Rights activists have been concerned by the growing trend of children being thrust into work situations, often before they attain puberty. "We are currently conducting a survey in interior Sindh to find out the number of children working in auto-workshops," Nadia Haroon, the Sindh programme coordinator for the Human Rights Commission of Pakistan (HRCP), told IRIN in the organisation's provincial headquarters in Karachi.
Working children were basically sent out to labour to supplement whatever their family's income was, Haroon said. "The main thing they look for is economic relief, because they spend their lives under so much pressure, and sending their children to school is an additional burden they feel they can do without," she added.
The situation was improving somewhat with more and more organisations concentrating on working to better the lot of such children, Haroon said. One such organisation is the semi-government Sindh Education Foundation (SEF), which, apart from coordinating educational endeavours with the federal government and other provinces, also runs an education centre for underprivileged children in one of Karachi's most heavily congested areas
"We have community mobilisation programmes where our people go and try to convince parents with working children that it'll be worth their while to send their children to school, or at least to this centre," Zahra Rizvi, the SEF's programmes, operations and research manager, told IRIN.
"The child labour programme mainly focuses on the boys, but this isn't due to any gender disparity - it's just that there are more boys than girls in the centre, mostly because of social reasons," she added.

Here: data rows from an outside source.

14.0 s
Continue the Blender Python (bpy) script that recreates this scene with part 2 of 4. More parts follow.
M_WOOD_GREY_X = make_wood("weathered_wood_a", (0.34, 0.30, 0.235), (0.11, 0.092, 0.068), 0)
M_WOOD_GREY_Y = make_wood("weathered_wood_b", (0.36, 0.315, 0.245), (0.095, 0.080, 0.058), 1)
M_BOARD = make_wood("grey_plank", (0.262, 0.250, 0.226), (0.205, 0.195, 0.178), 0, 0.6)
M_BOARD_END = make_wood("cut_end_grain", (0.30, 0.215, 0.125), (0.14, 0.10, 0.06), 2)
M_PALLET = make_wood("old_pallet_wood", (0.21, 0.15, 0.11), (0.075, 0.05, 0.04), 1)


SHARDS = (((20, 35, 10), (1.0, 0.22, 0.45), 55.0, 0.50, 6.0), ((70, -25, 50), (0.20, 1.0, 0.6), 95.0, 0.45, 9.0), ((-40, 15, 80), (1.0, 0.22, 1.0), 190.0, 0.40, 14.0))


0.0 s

The entire programme at the facility has been developed around the children's time and requirements, because this is essentially informal education. Then, later, the SEF facilitated the children's enrolment in government schools, Rizvi said. "Currently, we are putting in more into the programme, in terms of skills development, so that we can have a more integrated approach. Previously, it was more concentrated on the literacy angle," she added.
But SEF mobilisation teams did not just focus on the children or their families, but also they actively lobbied workshop owners to provide the children with a better working environment, Rizvi noted. "We tell the employers to make the environment less hostile and more pleasant for the children that work for them, as well as giving them time enough to go to school," she said, acknowledging the fact that the "convincing" process usually took its time.
But community mobilisation programmes did achieve benefits, she said. "I wouldn't say that it is usually 100 percent. But they have shown their efficacy. Sometimes, the convincing process takes a little longer than we expect; sometimes, we feel that enough community mobilisation has been achieved, although there's never really any way to tell," Rizvi said.
"For now, the SEF is extensively involved in an early childhood development programme, which is called Releasing Confidence and Creativity," she said, adding that the project was funded by USAID and the Aga Khan Foundation. "We are providing technical support mainly and are currently involved in preparing research and monitoring tools, as well as the complete provincial strategy," she added.
Still, others like the HRCP's Nadia Haroon feel the government still needs to do more. "There are lots of plans, lots of good people who are willing to do so much. But, somehow, it just never happens," Haroon said. "For one, the educational budget is just not enough. That needs to be improved if the situation is ever going to change," she stressed.
As a semi-government organisation, SEF works very closely with the federal government, Rizvi said. "We do a lot of work on education and development and now, we are seeing our role emerge as an organisation that is trying to make an impact at the policy level. So we would like to take up that role more," she said.